En otra ocasión, otro toro se metió en el Casino, que estaba ubicado en la misma plaza. Habían puesto unos tablones o palos de punta a la entrada, separados entre sí por unos 30 a 40 centímetros para que la gente, entrando de lado, no dejara de acudir y así el negocio no se interrumpía. El toro aquel tenía bastante poder, por lo que mandó a la enfermería al matador y no sé si alguno más de la cuadrilla. El resultado fue que se hizo el amo del ruedo, y no había nadie que se atreviera a torearlo. Cada minuto que pasaba, el toro se iba recreciendo y estaba deseando que lo provocaran para acudir como una centella. Así fue como, al citarle desde la puerta del Casino, el toro acudió, tiró un derrote y al ver que los palos no estaban muy sujetos, arremetió de nuevo, hizo más ancha la abertura y por ahí se coló. Lo que paso dentro fue “la debacle”. Había una mesa de billar y el toro la derribó. Los que pudieron salir lo hacían llenos de pánico, con las ropas destrozadas, otros se subieron por la escalera al piso superior o donde buenamente pudieron. La suerte que tuvieron es que el piso era de cemento muy fino y el toro resbalaba y caía de bruces cada vez que derrotaba. Tal es así que para que luego pudiera de nuevo volver a la plaza tuvieron que echar serrín en el suelo, porque el animal tomó miedo, no se atrevía a moverse. Lo más natural es que se hubieran registrado víctimas, pero todo quedó en un susto y los comentarios para mucho tiempo.

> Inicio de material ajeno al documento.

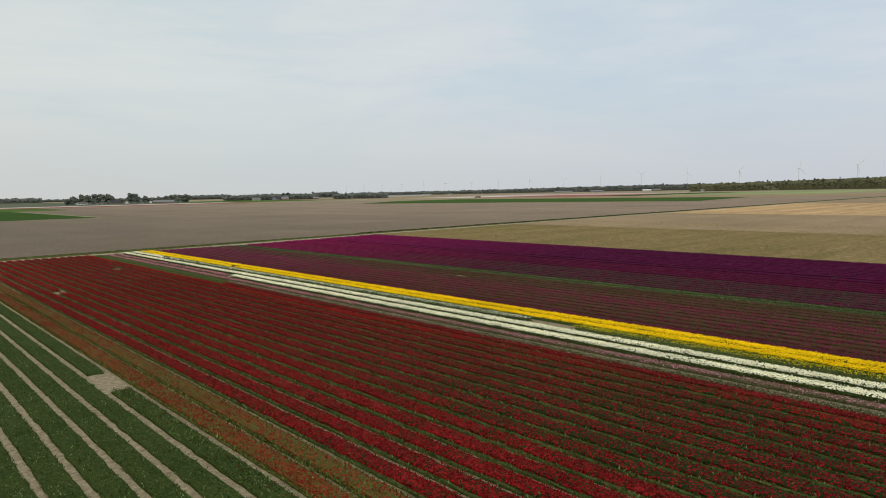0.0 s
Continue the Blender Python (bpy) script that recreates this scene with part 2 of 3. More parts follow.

Este mismo toro y alguno más que terminaban haciéndose dueños de la plaza por cargarse a los toreros, tenían una terminación más trágica que la propia lidia y muerte a la que estaban condenados. Se les enmaromaba con una cuerda gruesa a la farola que estaba en el centro de la plaza. Y poco a poco, tirando de las puntas, se los ahormaba contra ella y allí se los remataba. Esto fue bastante criticado fuera del pueblo ya que decían que ahorcábamos a los toros como si fueran delincuentes. Donde más te lo recordaban era en el pueblo de Las Rozas, que como nunca nos hemos llevado bien, esto les sirvió de pretexto para vituperarnos. No era nada extraño que si visitabas este pueblo te lo recordaran a voces: «¡Majariego!, ¿Vais a dar también este año “garrote vil” a los toros?”. Otras veces, recordando una leyenda (imaginaria desde luego), te decían: «¡Majariego!, ¿Cómo va la Ballena?”, ¿Tiene ya cría?” . Y es que según esta falsa leyenda, en tiempos remotos hubo uno que vio un bulto flotar en las aguas de la Laguna, este se alarmó y avisó a los demás conciudadanos, armándose de escopetas y garrotes para mata al “monstruo”, resultando que era una albarda vieja que habían arrastrado allí las aguas en alguna tormenta.
Este chasco, suponiendo que fuera verdad, fue comentado y si fue imaginado el que lo inventó, tuvo un gran éxito porque la leyenda perduró después de varias generaciones. El caso es que nadie te lo recordaba, nada más que los “rozeños” y solo en su pueblo, porque fuera no se atrevían a decírtelo. Para hacerte más enfadar te cantaban una canción: «Todos los majariegos, iban en ala, a matar a la ballena, y era una albarda”. Nosotros, como contraste, les decíamos lo de la “Mielga”: habiendo una vez en la torres de su pueblo una “Mielga”(alfalfa silvestre) que se había criado allí, ataron a un burro una soga por el pescuezo y con una cuerda le hicieron subir.
Cuando el animal iba llegando arriba ya estaba ahogado por la fuerza de la gravedad. Y como abría la boca, decían los de abajo: «¡Mira cómo se ríe cuando ha visto la mielga!». Todas estas leyendas y rencillas eran fruto de la proximidad de los dos pueblos, que distaban entre sí unos dos kilómetros. Pero a fuerza de imparcialidad diré que los de este pueblo de Las Rozas nos tenían mucha envidia en todos los sentidos. Así, por ejemplo, si los toros habían salido buenos en Majadahonda, ellos buscaban al ganadero aquel y le compraban los toros con la condición de que fueran más grandes. Si el torero quedaba bien en nuestro pueblo, lo buscaban para llevarlo al suyo y así en todas las cosas que pudieran copiar… Pero siempre con la intención de superarlas, por tanto eran unos “remolques”. Creo que he dejado entrever bastante la afición a los toros que existía en el pueblo, donde más o menos todo el mundo se sentía torero, aunque en realidad ninguno ha llegado a cuajar de tantos como lo han intentado.